Initially unwilling to get involved, Jerry finds himself besotted — in ways that he can't fully articulate — by the enigmatic, maternal yet sensuous Mrs. Unger. And as he discovers, there's nothing in the least dead about her hand: an almost magically skilled masseuse, she soon has him under her thumb, in more than one way.
Theroux is a polished, fluent writer; the quality of his prose is better than what one expects from genre fiction (and A Dead Hand is very much a genre thriller). As in previous books, notably The Elephanta Suite , he has a way of capturing little things about India that might make Indians bristle; and even lead to accusations of an outsider being patronising or promoting stereotypes; but which have the ring of uncomfortable truth about them. “As I was leaving,” says Jerry at one point, “I heard him shout — a bawling in Bengali, the sort of rage I'd heard before in India, uninhibited indignation, pure fury, always a man screaming at a woman.”
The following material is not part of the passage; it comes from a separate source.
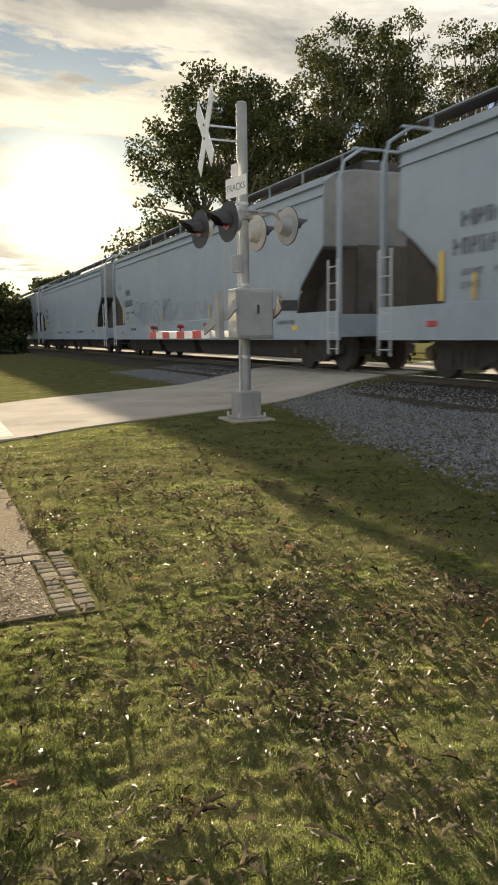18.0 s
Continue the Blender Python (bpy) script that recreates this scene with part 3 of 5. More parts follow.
    for x in (-0.20, 0.48):
        bm = bmesh.new()
        add_prism(bm, [(-0.45, 1.58), (-0.30, 1.46), (0.30, 1.40), (0.70, 1.24), (0.70, 1.12), (0.20, 1.28), (-0.30, 1.34), (-0.55, 1.46)], "x", x - 0.012, x + 0.012)
        part("counterweight_arm", bm, M_DARK if x > 0 else M_ALU, mech, "steel counterweight arm")
    part("counterweight", add_box(bmesh.new(), (0.50, -0.50, 1.44), (0.74, -0.34, 1.58), 0.01), M_DARK, mech)
    bm = bmesh.new()
    add_prism(bm, [(-0.10, 1.72), (0.05, 1.60), (0.02, 1.10), (-0.12, 1.06)], "x", -0.29, -0.21)
    part("arm_support", bm, M_ALU, mech)
    gate = part("gate_arm", add_box(bmesh.new(), (-0.24, 0.10, 1.10), (-0.16, 0.70, 1.20), 0.008), M_STEEL, sig, "lowered red and white striped gate arm", m=pose(-0.04, 0, 0.09))
    for i in range(8):
        b = add_box(bmesh.new(), (-0.225, 0.70 + 0.41 * i, 1.09), (-0.175, 0.70 + 0.41 * (i + 1), 1.21), 0.004)
        part("stripe", b, M_RED if i % 2 else M_SIGN, gate)
    for y in (0.9, 2.2, 3.8):
        b = add_rod(bmesh.new(), (-0.2, y, 1.20), (-0.2, y, 1.27), 0.012, n=8)
        add_rod(b, (-0.25, y, 1.29), (-0.15, y, 1.29), 0.032, n=14)
        part("gate_lamp", b, M_LENSRED, gate)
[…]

And this, when referring to certain middle-class Indians whose English combines grammatical incorrectness with a florid over-formality that suggests the colonial legacy: “They had the language for every occasion. It was still possible to be subtle, even sinuous, in a conversation, probably as a result of the weirdly Victorian verbosity, using politeness and amplification and elaborate excuses and courtesies.”
On yet another occasion, Jerry says that “India's human features” frighten him, but then speculates that “I saw doomed people where (Mrs. Unger) saw life and hope, because I was doing nothing and she was bringing help.”
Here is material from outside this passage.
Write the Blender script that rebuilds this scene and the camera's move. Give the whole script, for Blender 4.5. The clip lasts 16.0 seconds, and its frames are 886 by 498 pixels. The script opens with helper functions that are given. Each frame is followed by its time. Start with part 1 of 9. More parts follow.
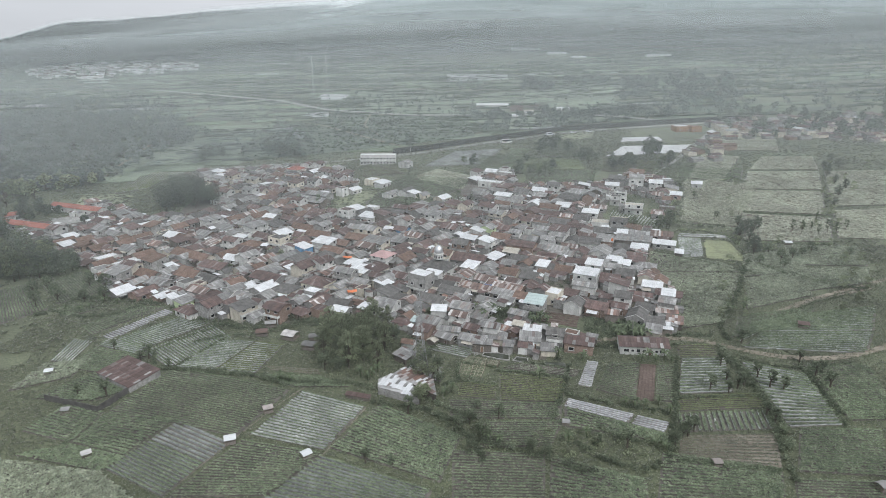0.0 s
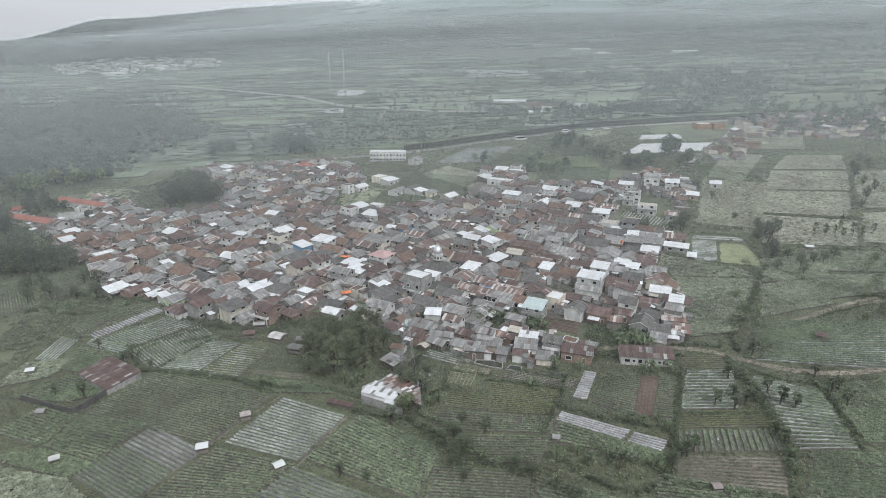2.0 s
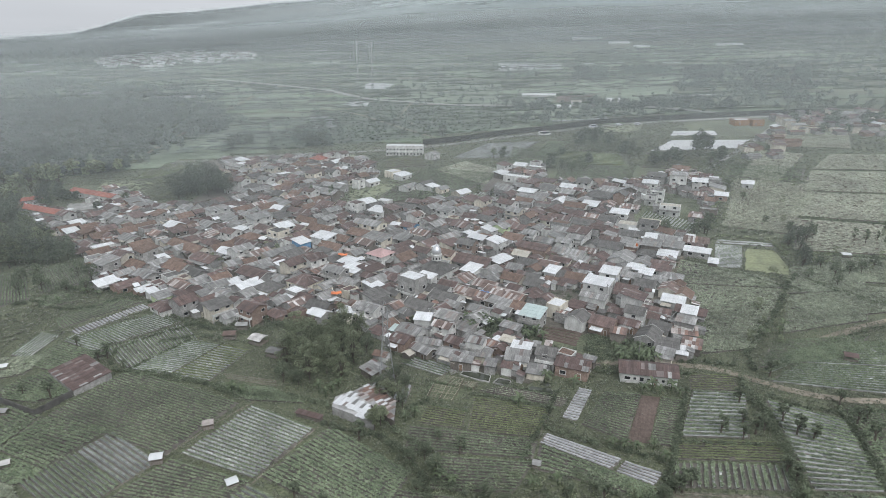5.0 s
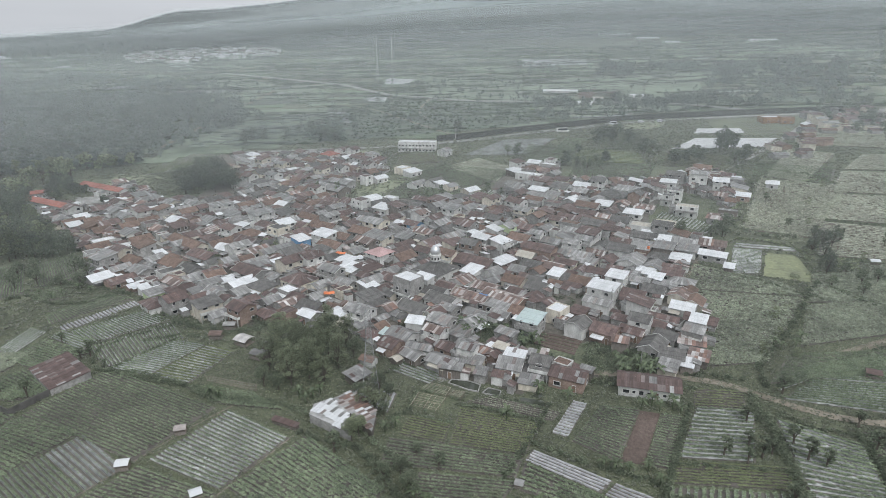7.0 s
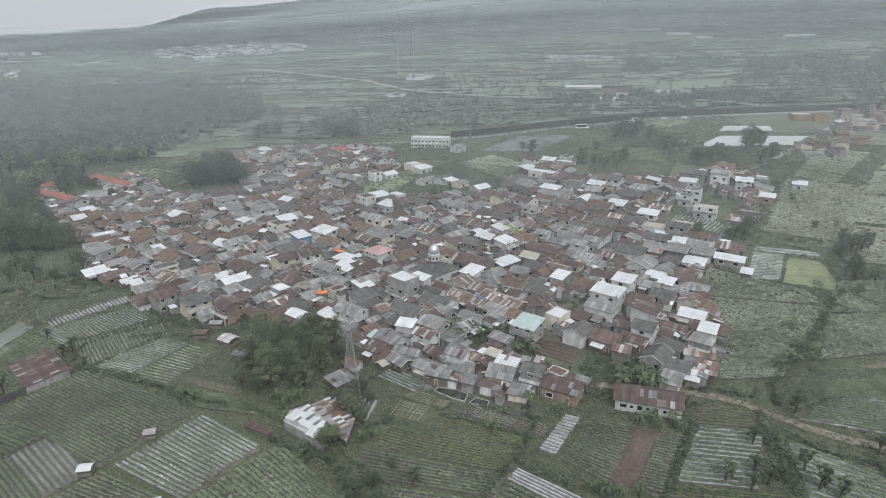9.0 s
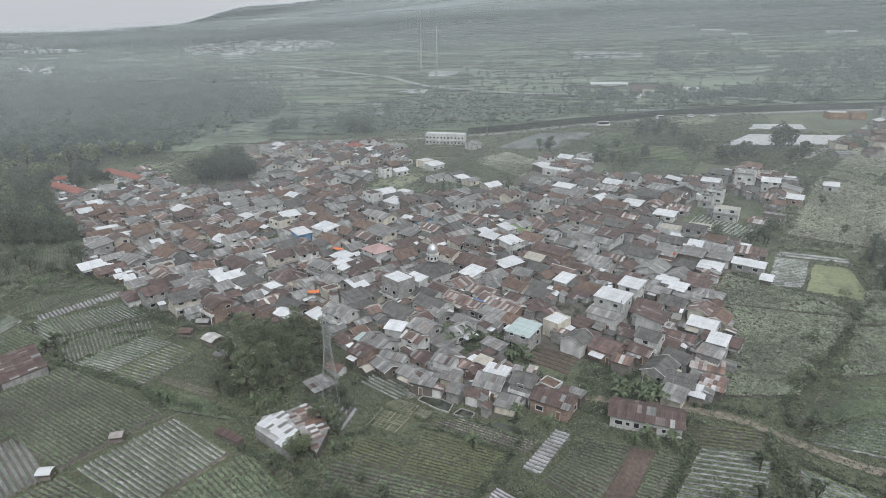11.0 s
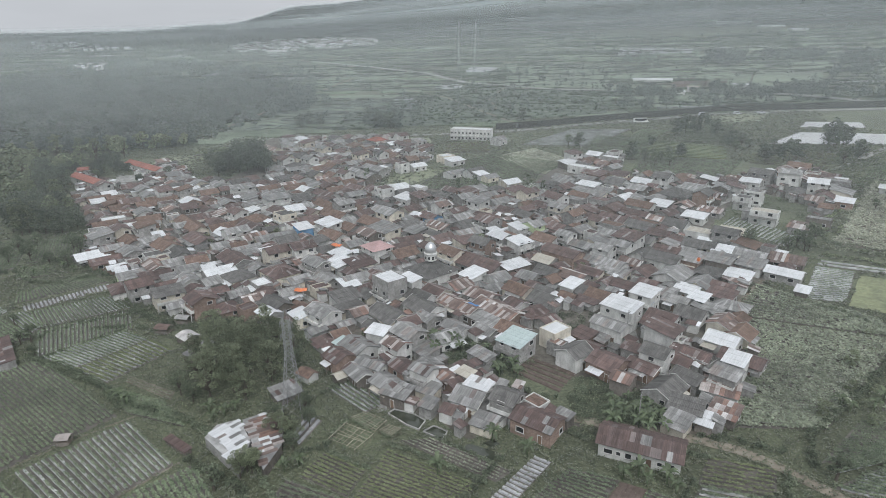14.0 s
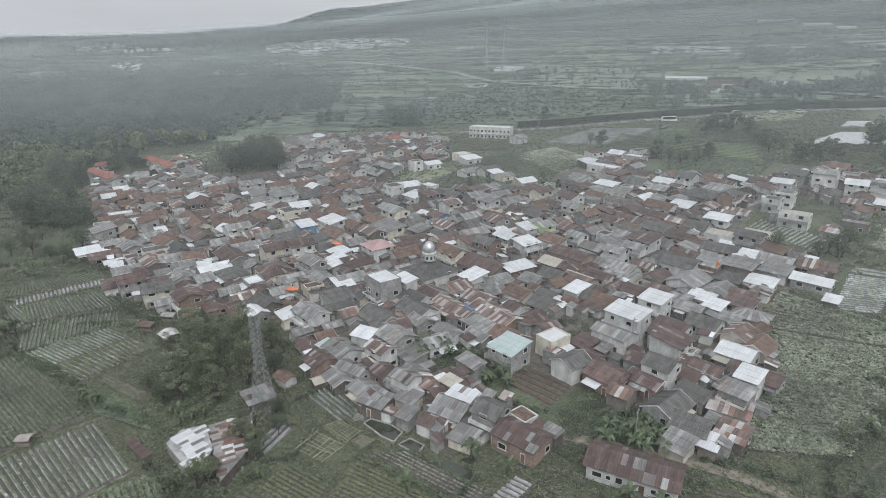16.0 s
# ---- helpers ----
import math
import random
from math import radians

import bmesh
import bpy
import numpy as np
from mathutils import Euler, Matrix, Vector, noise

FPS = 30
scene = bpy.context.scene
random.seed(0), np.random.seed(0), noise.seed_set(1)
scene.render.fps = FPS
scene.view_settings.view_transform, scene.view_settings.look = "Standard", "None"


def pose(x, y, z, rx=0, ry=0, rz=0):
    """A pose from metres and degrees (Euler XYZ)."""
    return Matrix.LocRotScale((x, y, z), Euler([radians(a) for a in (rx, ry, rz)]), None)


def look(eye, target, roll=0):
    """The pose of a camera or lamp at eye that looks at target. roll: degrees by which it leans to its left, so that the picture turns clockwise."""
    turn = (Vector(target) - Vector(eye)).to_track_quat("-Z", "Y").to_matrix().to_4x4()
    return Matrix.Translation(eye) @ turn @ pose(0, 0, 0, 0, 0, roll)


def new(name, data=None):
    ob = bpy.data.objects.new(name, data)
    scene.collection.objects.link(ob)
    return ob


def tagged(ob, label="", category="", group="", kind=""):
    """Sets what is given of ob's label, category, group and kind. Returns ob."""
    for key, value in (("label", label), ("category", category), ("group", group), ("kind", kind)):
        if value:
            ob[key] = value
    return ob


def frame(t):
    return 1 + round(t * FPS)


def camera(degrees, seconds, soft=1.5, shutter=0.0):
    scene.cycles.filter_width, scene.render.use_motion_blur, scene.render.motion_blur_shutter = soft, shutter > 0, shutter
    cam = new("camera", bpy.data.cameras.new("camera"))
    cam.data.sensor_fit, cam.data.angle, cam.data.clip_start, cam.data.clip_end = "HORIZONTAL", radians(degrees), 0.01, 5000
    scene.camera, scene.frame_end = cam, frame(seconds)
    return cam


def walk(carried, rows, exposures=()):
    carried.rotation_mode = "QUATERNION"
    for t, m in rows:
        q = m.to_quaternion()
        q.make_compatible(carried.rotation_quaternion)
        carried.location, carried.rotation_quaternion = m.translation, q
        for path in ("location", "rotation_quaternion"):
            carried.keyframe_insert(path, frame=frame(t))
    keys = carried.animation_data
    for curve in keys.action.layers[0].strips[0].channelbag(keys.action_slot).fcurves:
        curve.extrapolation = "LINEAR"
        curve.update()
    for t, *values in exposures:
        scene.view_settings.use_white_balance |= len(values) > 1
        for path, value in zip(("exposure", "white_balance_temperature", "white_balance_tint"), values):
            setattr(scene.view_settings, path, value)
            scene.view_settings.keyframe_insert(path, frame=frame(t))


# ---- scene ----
cam = camera(72.3, 16.0, soft=0.55)
METRES, EYE, TILT, LEAN, TURN = 110.0, 102.5, -18.0, 0.0, 0.0
ROWS = [
    (0.0, 0.0, 0.0, 0.0, 0.0, 0.0, -0.0),
    (0.5, 0.0224, 0.0204, 0.0032, 0.55, -0.07, -0.16),
    (1.0, 0.0446, 0.0411, 0.0066, 1.11, -0.16, -0.33),
    (1.5, 0.0667, 0.0621, 0.0099, 1.67, -0.23, -0.5),
    (2.0, 0.0885, 0.0834, 0.0133, 2.24, -0.3, -0.68),
    (2.5, 0.1101, 0.1048, 0.0165, 2.81, -0.39, -0.86),
    (3.0, 0.1317, 0.1263, 0.0197, 3.41, -0.48, -1.06),
    (3.5, 0.153, 0.1481, 0.0228, 4.0, -0.56, -1.25),
    (4.0, 0.174, 0.1701, 0.026, 4.6, -0.65, -1.44),
    (6.5, 0.2761, 0.2846, 0.0416, 7.71, -1.1, -2.42),
    (7.0, 0.2959, 0.3083, 0.0443, 8.35, -1.2, -2.62),
    (7.5, 0.3154, 0.3322, 0.047, 8.99, -1.3, -2.82),
    (8.0, 0.3345, 0.3565, 0.0498, 9.64, -1.4, -3.02),
    (8.5, 0.3533, 0.381, 0.0521, 10.29, -1.5, -3.22),
    (9.0, 0.3719, 0.406, 0.054, 10.96, -1.59, -3.43),
    (11.5, 0.4615, 0.5354, 0.0623, 14.47, -1.98, -4.49),
    (12.0, 0.4781, 0.5621, 0.0633, 15.2, -2.05, -4.7),
    (12.5, 0.4948, 0.5891, 0.0642, 15.94, -2.12, -4.91),
    (13.0, 0.5111, 0.6163, 0.0652, 16.69, -2.19, -5.11),
    (13.5, 0.5271, 0.6439, 0.0657, 17.44, -2.26, -5.32),
    (14.0, 0.5429, 0.6718, 0.066, 18.22, -2.3, -5.52),
    (14.5, 0.5582, 0.7, 0.066, 19.0, -2.33, -5.71),
    (15.0, 0.5733, 0.7286, 0.066, 19.81, -2.37, -5.9),
    (15.5, 0.5878, 0.7575, 0.0658, 20.62, -2.41, -6.1),
    (16.0, 0.6022, 0.7867, 0.0655, 21.45, -2.44, -6.3),
]
walk(cam, [(t, pose(0, 0, EYE, TILT, LEAN, TURN) @ pose(METRES * x, METRES * y, METRES * z, 90 + pitch, roll, yaw)) for t, x, y, z, yaw, pitch, roll in ROWS],
     exposures=[(0.0, 0.62, 6140, 11), (6.5, 0.55, 6140, 11), (16.0, 0.45, 6140, 11)])

# ---- sky and light ----
world = bpy.data.worlds.new("overcast_sky")
scene.world = world
world.use_nodes = True
wn, wl = world.node_tree.nodes, world.node_tree.links
wn.clear()
SUN_UP, SUN_ROUND = 52.0, 150.0
sky = wn.new("ShaderNodeTexSky")
sky.sky_type, sky.sun_disc = "NISHITA", False
sky.sun_elevation, sky.sun_rotation = radians(SUN_UP), radians(SUN_ROUND)
sky.air_density, sky.dust_density, sky.ozone_density = 1.0, 6.0, 1.0
grey = wn.new("ShaderNodeHueSaturation")
grey.inputs["Saturation"].default_value = 0.12
wl.new(sky.outputs["Color"], grey.inputs["Color"])
cover = wn.new("ShaderNodeMixRGB")
cover.inputs["Fac"].default_value = 0.72
cover.inputs["Color2"].default_value = (5.85, 5.95, 5.97, 1)
wl.new(grey.outputs["Color"], cover.inputs["Color1"])
wtex = wn.new("ShaderNodeTexCoord")
wmap = wn.new("ShaderNodeMapping")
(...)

Of course, it's important not to confuse narrator with author: Jerry is given to painting with much broader brush-strokes than Theroux himself would. But he can certainly be seen as a version of Theroux, perhaps a more callow version. Or perhaps a lazier, less ambitious version, the sort who would hide behind the façade of “writer's block”.
Vivid images
This parallel is underlined for us midway through the book — in a passage that doesn't take the main narrative forward but is very intriguing on its own terms — when Jerry has a brief meeting with the travel writer “Paul Theroux”, who happens to be visiting Calcutta. During the course of their exchange, we get a vivid, cynical image of an inquisitive writer as someone who pokes a wary animal: “It was not only cruel, but the torment evoked an uncharacteristic and untrue reaction.” Despite many thoughtful passages like this, A Dead Hand has a peculiar, unfinished feel about it. The book's target reader would seem to be someone who simply wants to read a cosy little Oriental mystery (the subtitle “A Crime in Calcutta” suggests as much), and in this sense it never quite satisfies.
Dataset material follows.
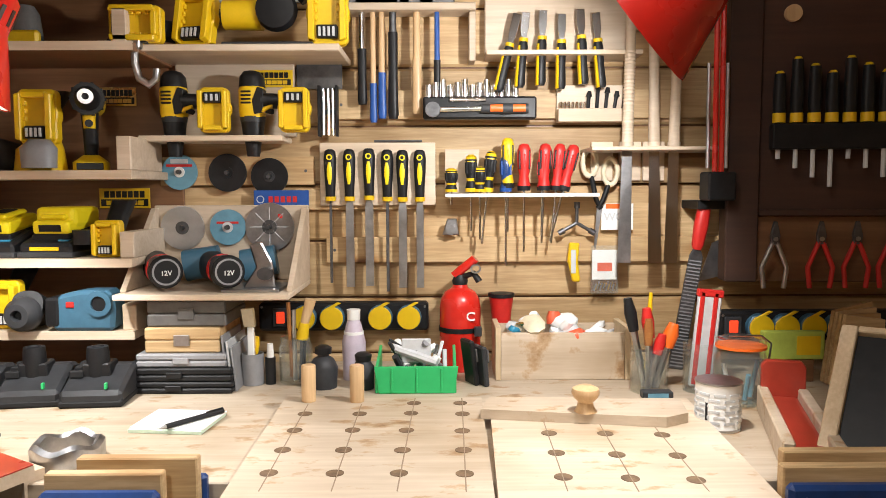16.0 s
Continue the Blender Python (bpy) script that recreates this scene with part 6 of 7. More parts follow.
def hung_hammer(x, z0, z1, r, grip, shaft, label, split=0.5):
    t = thing("hammer", BZ(x, z0, 2.65), label, "hammer", "hung hammers")
    h = z1 - z0
    loft_part("grip", t, grip, [(0, 0, 0, r * 0.9, r * 0.8), (0.01, 0, 0, r * 1.1, r), (h * split * 0.5, 0, 0, r * 0.95, r * 0.85), (h * split, 0, 0, r, r * 0.9)], 14, 2.6)
    loft_part("shaft", t, shaft, [(h * split, 0, 0, r * 0.8, r * 0.7), (h * 0.95, 0, 0, r * 0.7, r * 0.65)], 12, 2.4)
    box_part("head", t, DSTEEL, -0.04, -0.012, h * 0.95, 0.04, 0.012, h * 0.95 + 0.024, 0.003)


hung_hammer(-0.337, 1.530, 1.755, 0.010, BLACK, CHROME, "hammer with black and yellow grip and steel shaft", 0.55)
hung_hammer(-0.312, 1.489, 1.755, 0.008, BLUE, HANDLEWOOD, "hammer with a blue dipped wooden handle", 0.33)
hung_hammer(-0.292, 1.498, 1.755, 0.009, BLUE, HANDLEWOOD, "claw hammer with a blue dipped handle", 0.4)
hung_hammer(-0.267, 1.497, 1.755, 0.011, BLACK, DSTEEL, "hammer with a worn black grip", 0.75)
hung_hammer(-0.213, 1.508, 1.755, 0.011, HANDLEWOOD, HANDLEWOOD, "hammer with a plain ash handle", 0.5)
hung_hammer(-0.167, 1.501, 1.755, 0.008, BLACK, BLUE, "slim hammer with a blue shaft and black grip", 0.5)

rs = thing("ratchet_set", BZ(-0.199, 1.494, 2.66), "black tray with sockets and an orange handled ratchet", "socket set")
box_part("tray", rs, BLACK, 0, -0.04, 0, 0.255, 0.0, 0.05, 0.004)
for i in range(13):
    rod_part("socket", rs, CHROME, (0.012 + i * 0.0165, -0.015, 0.045), (0.012 + i * 0.0165, -0.015, 0.078 + 0.006 * (i % 3)), 0.0075, n=12)
rod_part("ratchet_shaft", rs, CHROME, (0.03, -0.045, 0.02), (0.14, -0.045, 0.022), 0.006)
rod_part("ratchet_head", rs, DSTEEL, (0.022, -0.055, 0.02), (0.022, -0.038, 0.02), 0.017)
loft_part("ratchet_grip", rs, DGREY, [(0, 0, 0, 0.010, 0.010), (0.05, 0, 0, 0.012, 0.011), (0.105, 0, 0, 0.011, 0.010)], 14, 2.5, pose(0.13, -0.046, 0.022, 0, 90, 0))
for x in (0.15, 0.20):
    loft_part("grip_inlay", rs, ORANGE, [(0, 0, 0, 0.008, 0.004), (0.028, 0, 0, 0.008, 0.004)], 10, 2.2, pose(x, -0.056, 0.022, 0, 90, 0))
rod_part("extension", rs, CHROME, (0.06, -0.042, 0.042), (0.14, -0.042, 0.042), 0.005)

cr = thing("chisel_rack", BZ(-0.058, 1.632, 2.698), "pale wooden rack holding a row of chisels", "rack")
box_part("board", cr, BIRCH, 0, -0.10, 0, 0.345, 0, 0.010, 0.001)
box_part("back_board", cr, BIRCH, 0.0, -0.035, 0.012, 0.33, -0.02, 0.14, 0.002)


def chisel(x, z, tilt, L):
    t = thing("chisel", BZ(x, z, 2.625) @ pose(0, 0, 0, 0, tilt, 0), "chisel with black and yellow handle in the rack", "chisel", "row of chisels")
    loft_part("handle", t, BLACK, [(0, 0, 0, 0.009, 0.009), (0.008, 0, 0, 0.012, 0.011), (0.05, 0, 0, 0.010, 0.010), (0.09, 0, 0, 0.011, 0.010), (0.105, 0, 0, 0.008, 0.008)], 14, 2.5)
    loft_part("stripe", t, YELLOW, [(0.0, -0.008, -0.002, 0.004, 0.010), (0.09, -0.009, -0.002, 0.003, 0.010)], 10, 2.5)
    rod_part("collar", t, YELLOW, (0, 0, 0.10), (0, 0, 0.108), 0.0105, n=14)
    prism_part("blade", t, CHROME, [(-0.005, 0.105), (0.005, 0.105), (0.009, 0.13), (0.009, 0.105 + L), (-0.009, 0.105 + L), (-0.009, 0.13)], -0.002, 0.002, 0.0005)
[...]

Early on, when we learn that Mrs. Unger's largesse extends to rescuing and caring for some of the city's huge population of orphaned children, it isn't too difficult to guess the general direction where the story is headed, and one keeps waiting for a twist that will add a new, unanticipated dimension. However, this never quite happens; the book doesn't seem to want to be a conventional whodunit (or whadhappened).
But in that case, what is it? Is it more about slowly unwrapping the many veils that conceal the real Mrs. Unger (something one can't be sure Jerry has succeeded in doing by the end of the book)? Or is this inscrutable woman an elaborate symbol for Calcutta — and, by extension, for India? raises these questions but leaves them hanging in the musty air of the dirt-bag.